▶ To do: Each line below must be set down exactly; omit any image you find.

▶ Data shown:

———

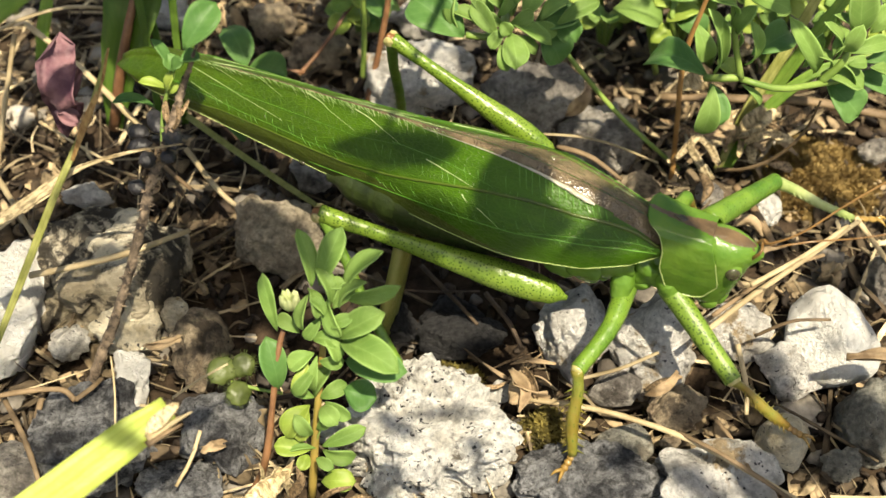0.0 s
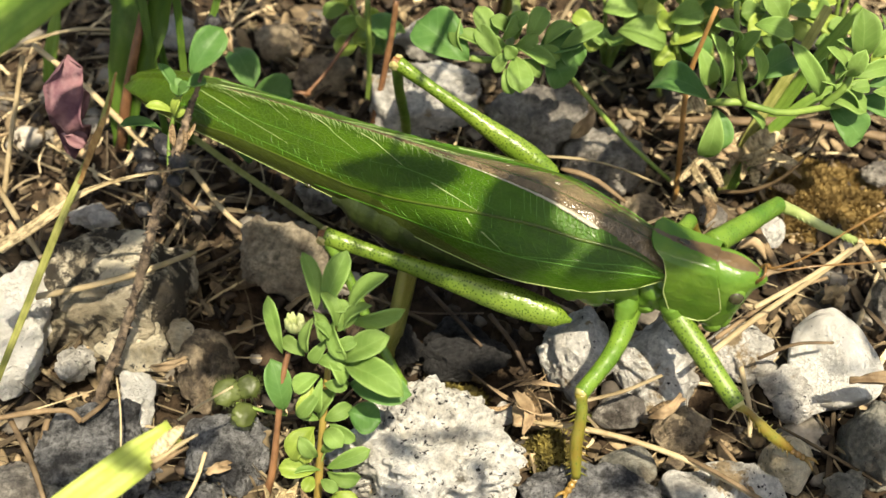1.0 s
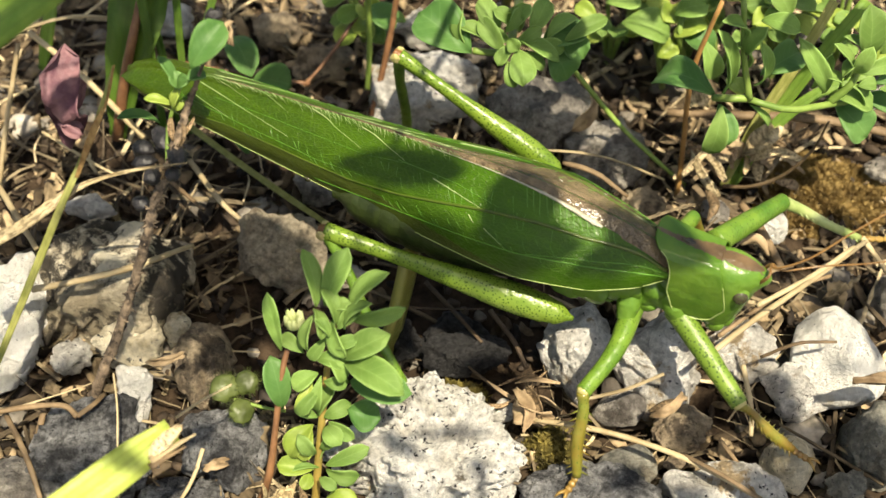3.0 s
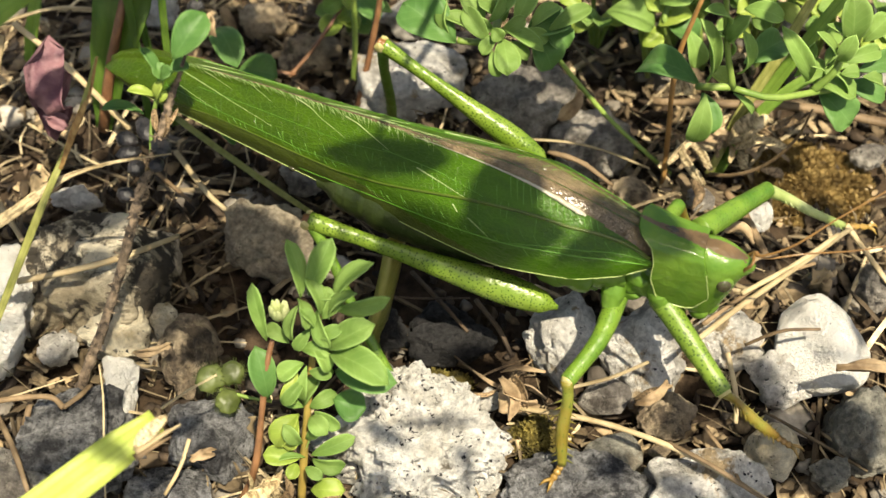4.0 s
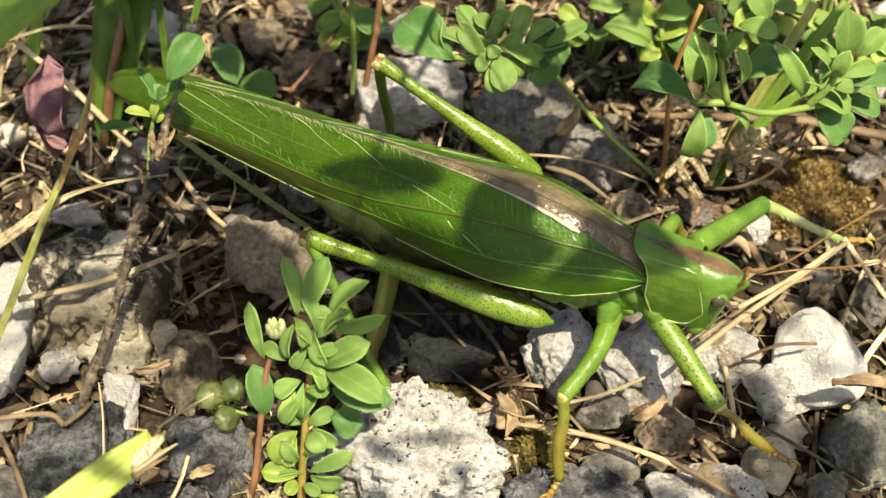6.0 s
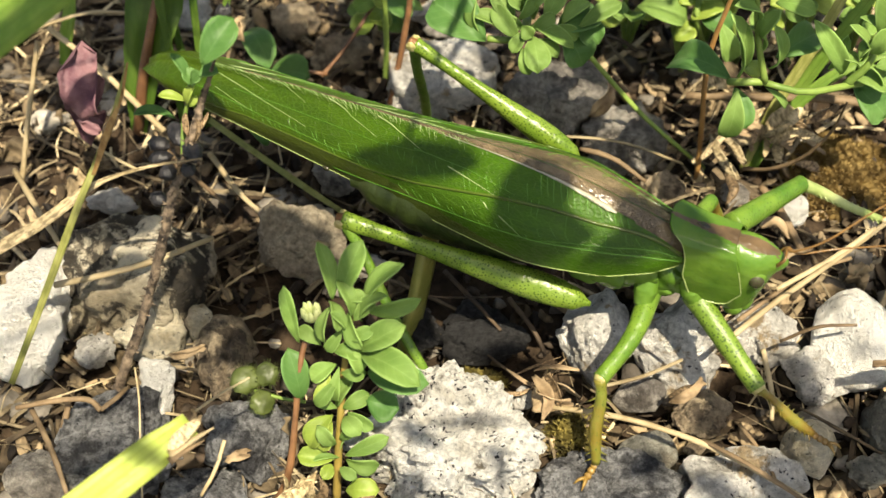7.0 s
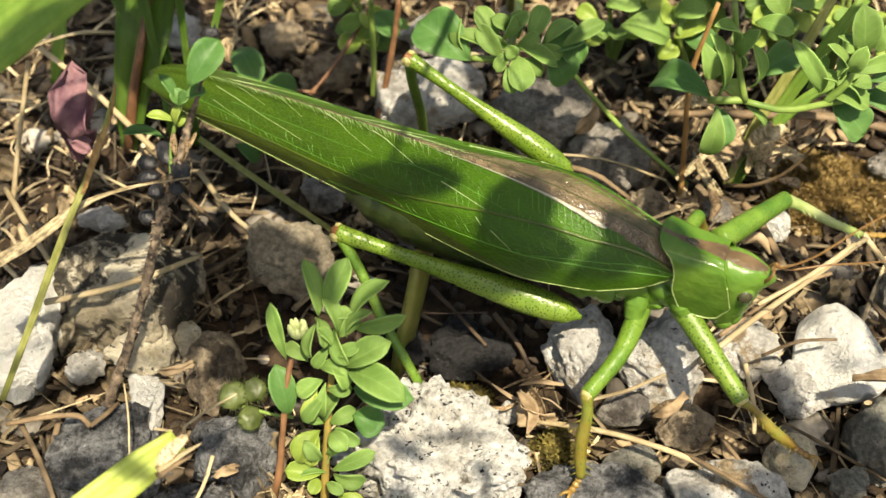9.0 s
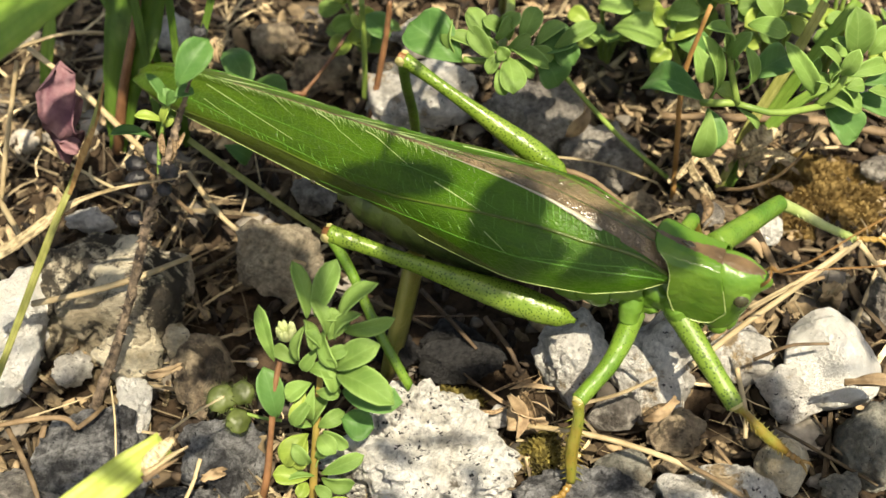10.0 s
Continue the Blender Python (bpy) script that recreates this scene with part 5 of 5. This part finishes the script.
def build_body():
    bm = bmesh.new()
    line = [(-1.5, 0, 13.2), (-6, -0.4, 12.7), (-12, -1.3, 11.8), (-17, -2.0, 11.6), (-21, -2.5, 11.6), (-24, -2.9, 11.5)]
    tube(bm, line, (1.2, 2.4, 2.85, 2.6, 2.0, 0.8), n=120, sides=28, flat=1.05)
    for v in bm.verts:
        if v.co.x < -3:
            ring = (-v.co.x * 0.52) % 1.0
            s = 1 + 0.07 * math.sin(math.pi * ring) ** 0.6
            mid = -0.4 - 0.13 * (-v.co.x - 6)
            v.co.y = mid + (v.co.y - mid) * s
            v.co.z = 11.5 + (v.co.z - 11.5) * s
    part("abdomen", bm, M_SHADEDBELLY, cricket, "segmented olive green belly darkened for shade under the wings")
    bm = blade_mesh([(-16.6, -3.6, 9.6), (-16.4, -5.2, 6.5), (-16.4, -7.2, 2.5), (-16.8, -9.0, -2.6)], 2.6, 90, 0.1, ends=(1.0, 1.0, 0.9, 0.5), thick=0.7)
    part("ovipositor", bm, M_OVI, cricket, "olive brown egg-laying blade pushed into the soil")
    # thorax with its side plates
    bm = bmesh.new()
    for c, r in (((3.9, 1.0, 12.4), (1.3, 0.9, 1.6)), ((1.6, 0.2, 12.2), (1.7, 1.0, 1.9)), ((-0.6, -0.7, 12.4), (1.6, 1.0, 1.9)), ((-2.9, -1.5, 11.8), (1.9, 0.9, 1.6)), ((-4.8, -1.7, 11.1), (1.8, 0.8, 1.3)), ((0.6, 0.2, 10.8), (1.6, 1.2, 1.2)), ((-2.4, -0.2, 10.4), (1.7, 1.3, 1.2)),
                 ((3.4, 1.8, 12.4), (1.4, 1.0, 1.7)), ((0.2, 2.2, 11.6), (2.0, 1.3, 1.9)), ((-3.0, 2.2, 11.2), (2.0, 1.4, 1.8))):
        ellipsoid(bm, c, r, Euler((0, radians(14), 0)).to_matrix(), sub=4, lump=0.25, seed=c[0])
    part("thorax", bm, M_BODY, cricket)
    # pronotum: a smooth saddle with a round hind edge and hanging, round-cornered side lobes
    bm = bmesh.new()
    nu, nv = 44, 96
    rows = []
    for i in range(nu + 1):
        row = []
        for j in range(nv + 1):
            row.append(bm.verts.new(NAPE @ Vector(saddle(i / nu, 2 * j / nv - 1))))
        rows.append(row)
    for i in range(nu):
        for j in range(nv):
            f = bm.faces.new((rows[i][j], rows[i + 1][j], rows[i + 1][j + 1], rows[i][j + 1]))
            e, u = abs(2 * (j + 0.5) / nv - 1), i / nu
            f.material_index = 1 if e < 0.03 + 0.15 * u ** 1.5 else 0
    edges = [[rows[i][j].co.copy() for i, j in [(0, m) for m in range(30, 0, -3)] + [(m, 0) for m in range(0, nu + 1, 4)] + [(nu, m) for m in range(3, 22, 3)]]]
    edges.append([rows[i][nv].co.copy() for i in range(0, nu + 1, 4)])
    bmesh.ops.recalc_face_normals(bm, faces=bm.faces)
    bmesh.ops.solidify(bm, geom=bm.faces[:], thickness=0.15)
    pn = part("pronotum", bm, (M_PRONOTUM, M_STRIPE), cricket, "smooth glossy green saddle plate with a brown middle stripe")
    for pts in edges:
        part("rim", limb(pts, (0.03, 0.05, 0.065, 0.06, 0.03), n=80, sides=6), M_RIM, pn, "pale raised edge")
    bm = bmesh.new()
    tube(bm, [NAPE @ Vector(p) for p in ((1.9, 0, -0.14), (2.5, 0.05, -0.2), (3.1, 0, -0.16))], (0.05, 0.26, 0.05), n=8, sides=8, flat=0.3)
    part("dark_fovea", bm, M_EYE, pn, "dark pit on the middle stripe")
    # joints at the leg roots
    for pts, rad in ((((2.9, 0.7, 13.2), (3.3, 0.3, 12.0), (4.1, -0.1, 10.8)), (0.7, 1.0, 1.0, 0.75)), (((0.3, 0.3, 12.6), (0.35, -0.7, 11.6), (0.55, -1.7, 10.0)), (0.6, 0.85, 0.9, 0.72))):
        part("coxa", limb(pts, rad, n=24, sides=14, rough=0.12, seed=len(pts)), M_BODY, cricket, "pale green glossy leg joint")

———

▶ The solution:
0.0 s
1.0 s
3.0 s
4.0 s
6.0 s
7.0 s
9.0 s
10.0 s
Continue the Blender Python (bpy) script that recreates this scene with part 5 of 5. This part finishes the script.
def build_body():
    bm = bmesh.new()
    line = [(-1.5, 0, 13.2), (-6, -0.4, 12.7), (-12, -1.3, 11.8), (-17, -2.0, 11.6), (-21, -2.5, 11.6), (-24, -2.9, 11.5)]
    tube(bm, line, (1.2, 2.4, 2.85, 2.6, 2.0, 0.8), n=120, sides=28, flat=1.05)
    for v in bm.verts:
        if v.co.x < -3:
            ring = (-v.co.x * 0.52) % 1.0
            s = 1 + 0.07 * math.sin(math.pi * ring) ** 0.6
            mid = -0.4 - 0.13 * (-v.co.x - 6)
            v.co.y = mid + (v.co.y - mid) * s
            v.co.z = 11.5 + (v.co.z - 11.5) * s
    part("abdomen", bm, M_SHADEDBELLY, cricket, "segmented olive green belly darkened for shade under the wings")
    bm = blade_mesh([(-16.6, -3.6, 9.6), (-16.4, -5.2, 6.5), (-16.4, -7.2, 2.5), (-16.8, -9.0, -2.6)], 2.6, 90, 0.1, ends=(1.0, 1.0, 0.9, 0.5), thick=0.7)
    part("ovipositor", bm, M_OVI, cricket, "olive brown egg-laying blade pushed into the soil")
    # thorax with its side plates
    bm = bmesh.new()
    for c, r in (((3.9, 1.0, 12.4), (1.3, 0.9, 1.6)), ((1.6, 0.2, 12.2), (1.7, 1.0, 1.9)), ((-0.6, -0.7, 12.4), (1.6, 1.0, 1.9)), ((-2.9, -1.5, 11.8), (1.9, 0.9, 1.6)), ((-4.8, -1.7, 11.1), (1.8, 0.8, 1.3)), ((0.6, 0.2, 10.8), (1.6, 1.2, 1.2)), ((-2.4, -0.2, 10.4), (1.7, 1.3, 1.2)),
                 ((3.4, 1.8, 12.4), (1.4, 1.0, 1.7)), ((0.2, 2.2, 11.6), (2.0, 1.3, 1.9)), ((-3.0, 2.2, 11.2), (2.0, 1.4, 1.8))):
        ellipsoid(bm, c, r, Euler((0, radians(14), 0)).to_matrix(), sub=4, lump=0.25, seed=c[0])
    part("thorax", bm, M_BODY, cricket)
    # pronotum: a smooth saddle with a round hind edge and hanging, round-cornered side lobes
    bm = bmesh.new()
    nu, nv = 44, 96
    rows = []
    for i in range(nu + 1):
        row = []
        for j in range(nv + 1):
            row.append(bm.verts.new(NAPE @ Vector(saddle(i / nu, 2 * j / nv - 1))))
        rows.append(row)
    for i in range(nu):
        for j in range(nv):
            f = bm.faces.new((rows[i][j], rows[i + 1][j], rows[i + 1][j + 1], rows[i][j + 1]))
            e, u = abs(2 * (j + 0.5) / nv - 1), i / nu
            f.material_index = 1 if e < 0.03 + 0.15 * u ** 1.5 else 0
    edges = [[rows[i][j].co.copy() for i, j in [(0, m) for m in range(30, 0, -3)] + [(m, 0) for m in range(0, nu + 1, 4)] + [(nu, m) for m in range(3, 22, 3)]]]
    edges.append([rows[i][nv].co.copy() for i in range(0, nu + 1, 4)])
    bmesh.ops.recalc_face_normals(bm, faces=bm.faces)
    bmesh.ops.solidify(bm, geom=bm.faces[:], thickness=0.15)
    pn = part("pronotum", bm, (M_PRONOTUM, M_STRIPE), cricket, "smooth glossy green saddle plate with a brown middle stripe")
    for pts in edges:
        part("rim", limb(pts, (0.03, 0.05, 0.065, 0.06, 0.03), n=80, sides=6), M_RIM, pn, "pale raised edge")
    bm = bmesh.new()
    tube(bm, [NAPE @ Vector(p) for p in ((1.9, 0, -0.14), (2.5, 0.05, -0.2), (3.1, 0, -0.16))], (0.05, 0.26, 0.05), n=8, sides=8, flat=0.3)
    part("dark_fovea", bm, M_EYE, pn, "dark pit on the middle stripe")
    # joints at the leg roots
    for pts, rad in ((((2.9, 0.7, 13.2), (3.3, 0.3, 12.0), (4.1, -0.1, 10.8)), (0.7, 1.0, 1.0, 0.75)), (((0.3, 0.3, 12.6), (0.35, -0.7, 11.6), (0.55, -1.7, 10.0)), (0.6, 0.85, 0.9, 0.72))):
        part("coxa", limb(pts, rad, n=24, sides=14, rough=0.12, seed=len(pts)), M_BODY, cricket, "pale green glossy leg joint")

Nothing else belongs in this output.